I’m lying in bed, eyes closed. I’m on one and a half hearts, scouring bloody, bombed out rooms for a health pickup before facing the boss, dodging spiders, rushing past spiked blocks, or setting fire to my mother’s leg as it stomps down from above. Even when I have my eyes closed, I can see the flashing interface, and feel the urgency of my shots and movements.
The Binding of Isaac has taken over my life.
My first reaction to Isaac (and all games of its kind) used to be: “nope, too hard and frustrating”. It was also an unfair eye-roll at it and all games of its kind that seem to rely on outdated mechanics and graphics because of budget.
Now I realize that, somehow, the frustration (and limitation) is most of the fun. In fact, Isaac is a tiny game. It can be ‘completed’ (e.g. one successful run) in less than half an hour. What held me back from discarding it after the first completion (or feeling like it was $8 badly spent), is the huge amount of unlockable content, constantly evolving levels, the intriguing hidden storyline, and its addictive compulsion for ‘just one more run’.
In this article, I’m going to write my analysis on the different elements of the game. Partly because I’ve played nothing else for 2 weeks, and partly because I’m excited right now having just finished an insane run with Azazel:
It hit me recently that I haven’t enjoyed playing a game as much as I’ve enjoyed TBOI all decade. The storyline is right on target — not too little to make me think it’s generic, but not too much to detract from it core as a rogue-like game.
Storyline in The Binding of Isaac
Like the games from which it takes its visual cues, Isaac doesn’t rely on story like an RPG. Story is more of an easter egg; the cut scenes are revealed if you wait long enough on the main menu, when you unlock the last two levels, and every time you complete the full game.

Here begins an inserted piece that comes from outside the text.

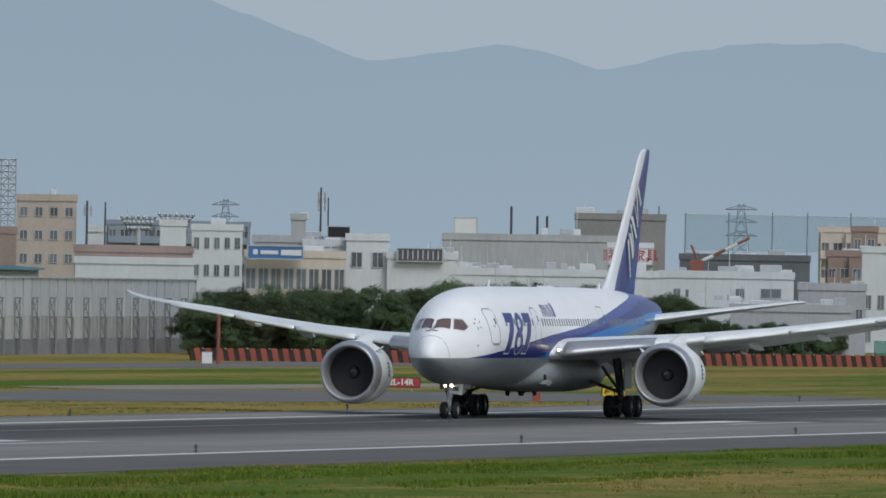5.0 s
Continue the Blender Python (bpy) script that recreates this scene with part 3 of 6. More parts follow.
def make_glazing():
    for side in (1, -1):
        # two wide front panes meet at the centre post, with one five-sided pane behind each
        bm = bmesh.new()
        grid = []
        for j in range(9):
            v = j / 8
            row = []
            for i in range(13):
                u = i / 12
                lo, hi = (1.70 + 0.66 * u, -0.085 - 0.81 * u), (2.49 + 0.56 * u, -0.085 - 0.71 * u)
                p = on_nose(lo[0] + (hi[0] - lo[0]) * v, lo[1] + (hi[1] - lo[1]) * v, 0.02)
                p.y *= side
                row.append(bm.verts.new(p))
            grid.append(row)
        for j in range(8):
            for i in range(12):
                bm.faces.new((grid[j][i], grid[j][i + 1], grid[j + 1][i + 1], grid[j + 1][i]))
        bmesh.ops.recalc_face_normals(bm, faces=bm.faces[:])
        part("cockpit_window_front", bm, COCKPIT, fuselage, smooth=True)
        bm = skin(((2.62, 5.36), (3.36, 5.26), (3.70, 5.88), (3.21, 5.93)), 0.014, 6, side)
        me = bpy.data.meshes.new("aft")
        rear = skin(((3.36, 5.26), (3.80, 5.46), (3.80, 5.50), (3.70, 5.88)), 0.014, 6, side)
        rear.to_mesh(me)
        rear.free()
        bm.from_mesh(me)
        bpy.data.meshes.remove(me)
        part("cockpit_side_window", bm, COCKPIT, fuselage, smooth=True)
        for pts in (((2.60, 5.34), (3.37, 5.235), (3.83, 5.46), (3.72, 5.905), (3.19, 5.955), (2.60, 5.34)),):
            part("window_frame", line_on_hull(list(pts), 0.035, 0.016, side), STEEL, fuselage)
    # wipers and radome seam
    for side in (-1, 1):
        bm = bmesh.new()
        p, q = on_nose(1.55, side * 0.05, 0.04), on_nose(1.62, side * 0.34, 0.04)
        rod(bm, p, q, 0.02)
        rod(bm, p, on_nose(1.95, side * 0.07, 0.05), 0.02)
        part("wiper", bm, TYRE, fuselage)
    bm = bmesh.new()
    last = None
    for k in range(73):
        th = 2 * math.pi * k / 72
        a = 1.63 - 0.43 * max(0, math.sin(th)) ** 2
        pair = [bm.verts.new(hull(a + e, th, 0.006)) for e in (0, 0.022)]
        if last:
            bm.faces.new((last[0], last[1], pair[1], pair[0]))
        last = pair
    bmesh.ops.recalc_face_normals(bm, faces=bm.faces[:])
    part("radome_seam", bm, SEAM, fuselage)


make_glazing()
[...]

Given out in parts like each ending is part of a different alternative universe, Isaac’s storyline is fluid and never ‘final’ because it’s ended over and over again in different ways, and in different expansion packs.
Isaac follows the story of a young boy who’s chased into the basement by his deranged and violent Christian mother that believes her son is possessed by satan (or, more likely, some complex Freudian allegory).
“Scrambling around his room to find a hiding place, he noticed a trapdoor to the basement, hidden under his rug. Without hesitation, he flung open the hatch just as his mother burst through his door and threw himself down into the unknown depths below.”
The basement becomes Isaac’s personal hell, with references to his fear of his overbearing mother, memories of his father, and all kinds of terrifying imagery from his imagination.
Isaac’s head generates and dramatizes the world you see, and the enemies you face. He uses his tears to kill flies, maggots, shit, hell’s creations, and his aborted siblings; the story and its visual representation in Isaac is heavily metaphorical and prone to a lot of fan theorizing, but also gives analyzers a lot of mythos in the form of cut scenes, creatures, item names to work with. For someone like me — a chronic over-analyzer — Isaac is story-heavy enough to keep me up all night after an entire day of relentlessly dying and retrying.
The fact that the game is set inside the psyche of a young boy isn’t just something that affects the story, but the gameplay itself:
Procedural generation in The Binding of Isaac
There are a small number of games that do procedural generation well: Minecraft, Diablo III, Terraria, andThe Binding of Isaac.
In Isaac, the layout of rooms is randomly generated, as well as the selection of enemies in them. Depending on which level you’re on, these will be created from the relevant set of monsters and objects: spiders in the cellar, Monstro in the basement.
As well as that, the items you pick up appear at random. This means every run is unique in your character’s combination of items, abilities, enemies, and level designs. Without procedural generation, the game would get boring quickly because the fun isn’t mastering one particular layout of obstacles — it’s in mastering the mechanics of the game.
The reason it works in these cases (but fails in others) is that the fast-paced combat and relies on catching you off guard, or at least presenting situations that could range anywhere from easily avoided to near-impossible.
The other algorithmic element to the game I noticed is its adaptive difficulty:
While on a winning streak, I’ve spawned in increasingly difficult versions of the same levels. If I keep dying, the difficulty goes down to the point where there might be only a single fly in a room, or only a handful of enemies in the whole level.
Why Isaac over other indie games?
Like startups, the vast majority of indie games will fail. Pixelly, arcade-style games are ten a penny, and marketplaces like Steam and itch.io are overrun by substandard releases. In recent years, people have grown used to a big chunk of those games being a disappointment, but Ed McMillen has a track record and gained fame with this style even before Steam was popular enough to bother with — his first popular release, Meat Boy, was released on Newgrounds:
And, while there are a shitload of imitators, Isaac has the hidden depth to keep you interested. Sure, it’s a short game, but the shroud mystery around the items, hidden levels, obscure synergies and evolving storyline set it apart from the shallow dreck in Isaac’s clothes.